Evaluation and Results
- SMT Performance: The paper evaluates the corpus by training SMT systems using Moses. The resulting BLEU scores indicate superior translation performance compared to prior works, notably achieving a BLEU score of 48.51 for EN→PT and 49.24 for PT→EN, which are significantly higher compared to existing benchmarks.
- Alignment Quality: Manual evaluation of sentence alignment revealed a high accuracy rate, with correct alignments exceeding 98% across all language pairs, illustrating the robustness of the Hunalign algorithm when extended with domain-specific dictionaries.
- Comparison with EuroMatrix: Even though BLEU scores vary depending on corpus domain-specific traits, the results obtained are comparable to established benchmarks such as the Europarl corpus, showcasing the corpus's competitive quality in the scientific article domain.

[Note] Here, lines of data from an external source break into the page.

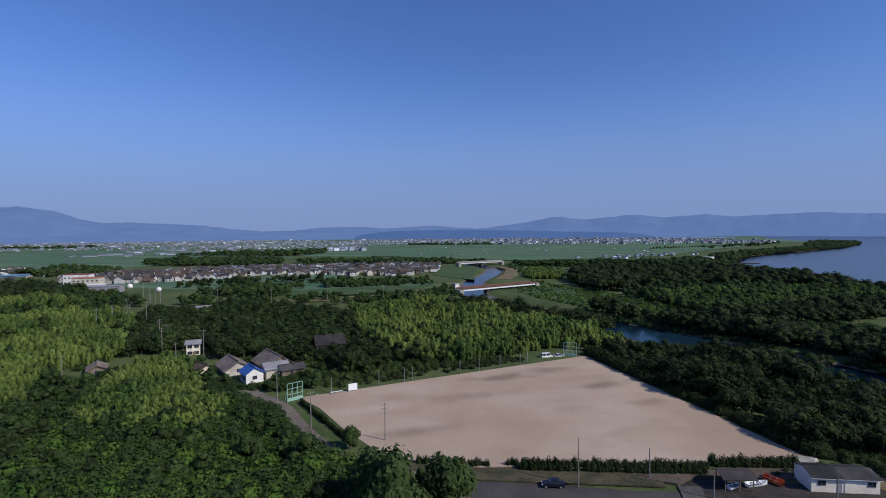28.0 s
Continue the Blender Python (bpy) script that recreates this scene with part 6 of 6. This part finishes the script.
def hull(L, W, H, n=9):
    """An open boat's hull along x, bow at +x, with thickness and a floor."""
    bm = bmesh.new()
    rows = []
    for k in range(n):
        f = k / (n - 1)
        w = W / 2 * (1 - max(0, (f - 0.45) / 0.55) ** 2.2 * 0.97) * (0.86 + 0.14 * min(1, f * 4))
        sheer = H * (1 + 0.35 * max(0, f - 0.5) ** 2 * 4)
        x = -L / 2 + L * f
        rows.append([bm.verts.new(p) for p in ((x, -w, sheer), (x, -w * 0.72, 0.05), (x, 0, -0.12 + 0.2 * max(0, f - 0.7)), (x, w * 0.72, 0.05), (x, w, sheer), (x, w * 0.86, sheer), (x, w * 0.62, H * 0.35), (x, -w * 0.62, H * 0.35), (x, -w * 0.86, sheer))])
    m = len(rows[0])
    for a, b in zip(rows, rows[1:]):
        for i in range(m):
            j = (i + 1) % m
            bm.faces.new((a[i], b[i], b[j], a[j]))
    bm.faces.new(rows[0][:5]), bm.faces.new(rows[0][4:] + [rows[0][0]]), bm.faces.new(rows[-1])
    bmesh.ops.recalc_face_normals(bm, faces=bm.faces[:])
    return bm


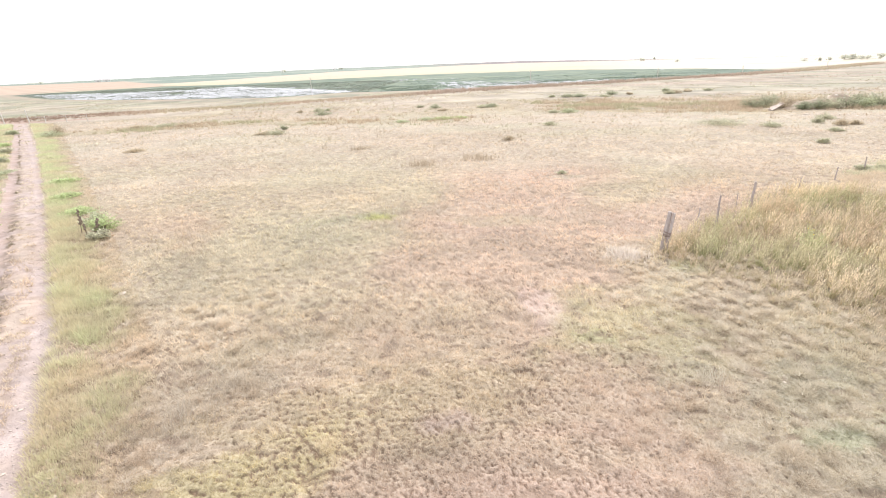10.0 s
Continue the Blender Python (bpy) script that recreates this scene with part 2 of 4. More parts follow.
def cover(x, y):
    """Colour of what grows at a place."""
    n1, n2, n3 = fbm(x / 9, y / 9, 11, 4), fbm(x / 2.2, y / 2.2, 21, 3), fbm(x / 40, y / 40, 41, 3)
    r = np.hypot(x, y)
    c = np.ones(np.shape(x) + (3,)) * np.array(TAN)
    c = mixc(c, STRAW, smooth(24, 60, r) * 0.7) * (1.04 - 0.13 * smooth(28, 60, r))[..., None]
    c = mixc(c, OLIVE, smooth(0.47, 0.66, n1) * 0.45)
    c = mixc(c, PINK, smooth(0.50, 0.32, n1) * (0.30 - 0.18 * smooth(20, 45, r)))
    for i, (cx, cy, rx, ry, turn, col, k) in enumerate(PATCHES):
        c = mixc(c, col, blob(x, y, cx, cy, rx, ry, turn, 0.6, 60 + i) * k * 0.7)
    c = mixc(c, (0.37, 0.34, 0.245), within(MID_GRASS, x, y, 1.2, 1.2, 8) * 0.35)
    c = mixc(c, (0.33, 0.26, 0.165), within(BROWN_R, x, y, 2.0, 4.0, 9) * smooth(0.36, 0.55, n2 * 0.5 + n1 * 0.5) * 0.8)
    c = mixc(c, (0.37, 0.315, 0.225), within(BROWN_L, x, y, 3.5, 5.0, 10) * 0.8)
    c = mixc(c, (0.38, 0.31, 0.215), smooth(78, 100, y) * smooth(0.45, 0.62, n1) * 0.5 * (r < 400))
    left_meadow = smooth(0, 8, y - np.interp(x, [p[0] for p in DITCH], [p[1] for p in DITCH])) * (x < 40) * (y > 80)
    c = mixc(c, (0.275, 0.270, 0.190), left_meadow * (0.25 + 0.55 * smooth(0.42, 0.6, fbm(x / 30, y / 18, 42, 3))))
    right = smooth(95, 150, y) * smooth(-10, 60, x)
    c = mixc(c, (0.305, 0.290, 0.215), right * (0.35 + 0.55 * smooth(0.35, 0.6, n3)))
    c = mixc(c, (0.39, 0.305, 0.245), right * smooth(0.48, 0.60, fbm(x / 60 + 9, y / 14, 43, 3)) * 0.75)
    return c * ((0.86 + 0.28 * n2) * (0.96 + 0.04 * smooth(9, 16, r)))[..., None]


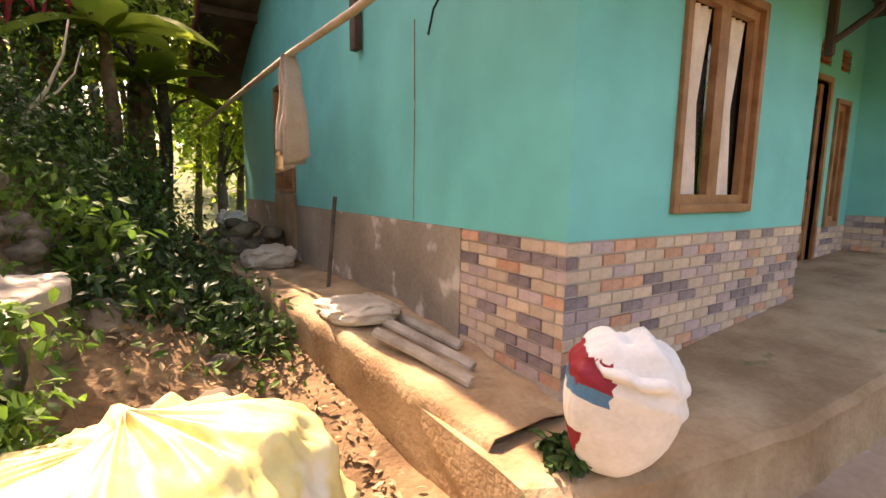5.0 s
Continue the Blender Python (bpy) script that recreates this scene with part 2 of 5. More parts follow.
def prism(points, a, b, axis="y", bm=None, bevel=0.0):
    """A polygon in the plane across axis, drawn out from a to b."""
    bm = bm or bmesh.new()
    def at(p, d):
        return {"x": (d, p[0], p[1]), "y": (p[0], d, p[1]), "z": (p[0], p[1], d)}[axis]
    lo, hi = [bm.verts.new(at(p, a)) for p in points], [bm.verts.new(at(p, b)) for p in points]
    faces = [bm.faces.new(lo), bm.faces.new(hi)]
    for i in range(len(points)):
        j = (i + 1) % len(points)
        faces.append(bm.faces.new((lo[i], lo[j], hi[j], hi[i])))
    if bevel:
        bmesh.ops.bevel(bm, geom=list({e for f in faces for e in f.edges}), offset=bevel, segments=2, affect="EDGES")
    return bm


def tube(points, radius, n=10, bm=None, flat=1.0):
    """A round bar along points; radius one number or one each."""
    bm = bm or bmesh.new()
    pts = [Vector(p) for p in points]
    rad = radius if isinstance(radius, (list, tuple)) else [radius] * len(pts)
    rings, side = [], None
    for i, p in enumerate(pts):
        d = (pts[min(i + 1, len(pts) - 1)] - pts[max(i - 1, 0)]).normalized()
        if side is None:
            side = d.orthogonal().normalized()
        side = (side - d * side.dot(d)).normalized()
        up = d.cross(side)
        rings.append([bm.verts.new(p + (side * math.cos(2 * math.pi * k / n) + up * math.sin(2 * math.pi * k / n) * flat) * rad[i]) for k in range(n)])
    for a, b in zip(rings, rings[1:]):
        for k in range(n):
            bm.faces.new((a[k], a[(k + 1) % n], b[(k + 1) % n], b[k]))
    bm.faces.new(rings[0]), bm.faces.new(rings[-1])
    return bm


def ring(center, r, w, axis="y", n=40, k=10, squash=1.0, bm=None):
    bm = bm or bmesh.new()
    loops = []
    for i in range(n):
        a = 2 * math.pi * i / n
        row = []
        for j in range(k):
            b = 2 * math.pi * j / k
            rr, s = r + w * math.cos(b), w * squash * math.sin(b)
            row.append(bm.verts.new((center[0] + rr * math.cos(a), center[1] + s, center[2] + rr * math.sin(a))))
        loops.append(row)
    for i in range(n):
        for j in range(k):
            bm.faces.new((loops[i][j], loops[(i + 1) % n][j], loops[(i + 1) % n][(j + 1) % k], loops[i][(j + 1) % k]))
    return bm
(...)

Implications and Future Work
The corpus is designed to support varied NLP applications, including multilingual text mining, cross-language plagiarism detection, and potentially enhancing Named Entity Recognition (NER) tools across multiple languages. The authors suggest future directions such as the implementation of this corpus in Neural Machine Translation (NMT) systems and application in text classification tasks. Furthermore, potential expansions into more domains and additional language pairs could broaden the applicability and impact of the corpus in the field.